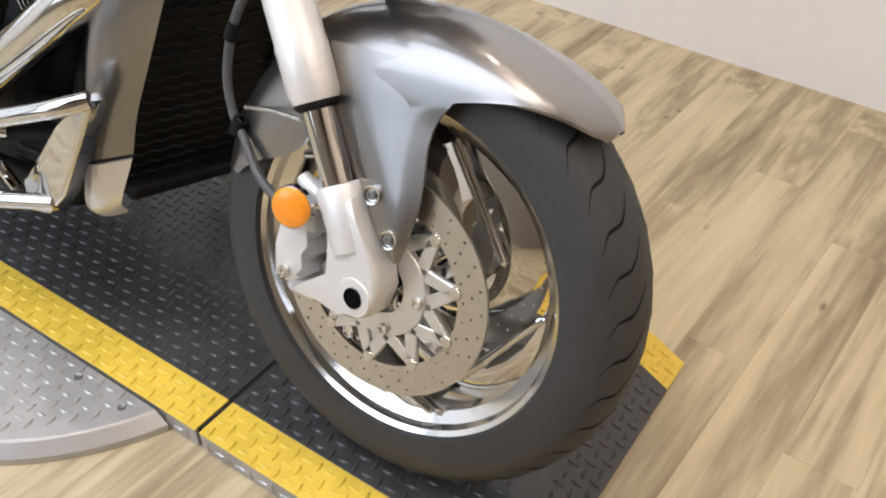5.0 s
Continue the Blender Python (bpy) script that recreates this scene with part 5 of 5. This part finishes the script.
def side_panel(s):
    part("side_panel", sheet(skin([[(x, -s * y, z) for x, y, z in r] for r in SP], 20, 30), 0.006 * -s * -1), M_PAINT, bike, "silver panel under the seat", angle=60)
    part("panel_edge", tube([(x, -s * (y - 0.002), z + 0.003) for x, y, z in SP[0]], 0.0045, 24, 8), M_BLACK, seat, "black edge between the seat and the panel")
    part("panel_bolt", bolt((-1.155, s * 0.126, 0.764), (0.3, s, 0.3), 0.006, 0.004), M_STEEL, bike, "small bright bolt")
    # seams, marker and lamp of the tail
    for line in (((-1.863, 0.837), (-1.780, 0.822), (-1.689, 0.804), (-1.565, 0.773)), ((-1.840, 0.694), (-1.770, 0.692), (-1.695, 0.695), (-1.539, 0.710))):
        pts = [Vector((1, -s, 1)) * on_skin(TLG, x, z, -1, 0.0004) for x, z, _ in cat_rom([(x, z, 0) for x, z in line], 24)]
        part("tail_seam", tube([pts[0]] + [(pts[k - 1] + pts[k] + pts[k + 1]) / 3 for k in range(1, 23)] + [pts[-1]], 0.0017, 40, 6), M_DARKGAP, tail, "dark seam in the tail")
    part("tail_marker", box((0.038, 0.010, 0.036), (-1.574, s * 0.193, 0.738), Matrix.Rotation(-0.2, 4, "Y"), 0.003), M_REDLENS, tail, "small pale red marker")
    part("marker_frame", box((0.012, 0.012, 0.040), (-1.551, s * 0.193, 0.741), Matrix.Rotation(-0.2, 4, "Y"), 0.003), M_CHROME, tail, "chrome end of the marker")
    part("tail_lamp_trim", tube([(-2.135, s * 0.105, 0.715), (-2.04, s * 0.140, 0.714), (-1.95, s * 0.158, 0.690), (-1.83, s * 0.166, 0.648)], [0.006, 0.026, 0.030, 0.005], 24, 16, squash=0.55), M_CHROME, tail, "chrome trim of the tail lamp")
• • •
WRITTEN EXERCISE: Copy out all the data exactly; skip the pictures.

OUTPUT:
5.0 s
Continue the Blender Python (bpy) script that recreates this scene with part 5 of 5. This part finishes the script.
def side_panel(s):
    part("side_panel", sheet(skin([[(x, -s * y, z) for x, y, z in r] for r in SP], 20, 30), 0.006 * -s * -1), M_PAINT, bike, "silver panel under the seat", angle=60)
    part("panel_edge", tube([(x, -s * (y - 0.002), z + 0.003) for x, y, z in SP[0]], 0.0045, 24, 8), M_BLACK, seat, "black edge between the seat and the panel")
    part("panel_bolt", bolt((-1.155, s * 0.126, 0.764), (0.3, s, 0.3), 0.006, 0.004), M_STEEL, bike, "small bright bolt")
    # seams, marker and lamp of the tail
    for line in (((-1.863, 0.837), (-1.780, 0.822), (-1.689, 0.804), (-1.565, 0.773)), ((-1.840, 0.694), (-1.770, 0.692), (-1.695, 0.695), (-1.539, 0.710))):
        pts = [Vector((1, -s, 1)) * on_skin(TLG, x, z, -1, 0.0004) for x, z, _ in cat_rom([(x, z, 0) for x, z in line], 24)]
        part("tail_seam", tube([pts[0]] + [(pts[k - 1] + pts[k] + pts[k + 1]) / 3 for k in range(1, 23)] + [pts[-1]], 0.0017, 40, 6), M_DARKGAP, tail, "dark seam in the tail")
    part("tail_marker", box((0.038, 0.010, 0.036), (-1.574, s * 0.193, 0.738), Matrix.Rotation(-0.2, 4, "Y"), 0.003), M_REDLENS, tail, "small pale red marker")
    part("marker_frame", box((0.012, 0.012, 0.040), (-1.551, s * 0.193, 0.741), Matrix.Rotation(-0.2, 4, "Y"), 0.003), M_CHROME, tail, "chrome end of the marker")
    part("tail_lamp_trim", tube([(-2.135, s * 0.105, 0.715), (-2.04, s * 0.140, 0.714), (-1.95, s * 0.158, 0.690), (-1.83, s * 0.166, 0.648)], [0.006, 0.026, 0.030, 0.005], 24, 16, squash=0.55), M_CHROME, tail, "chrome trim of the tail lamp")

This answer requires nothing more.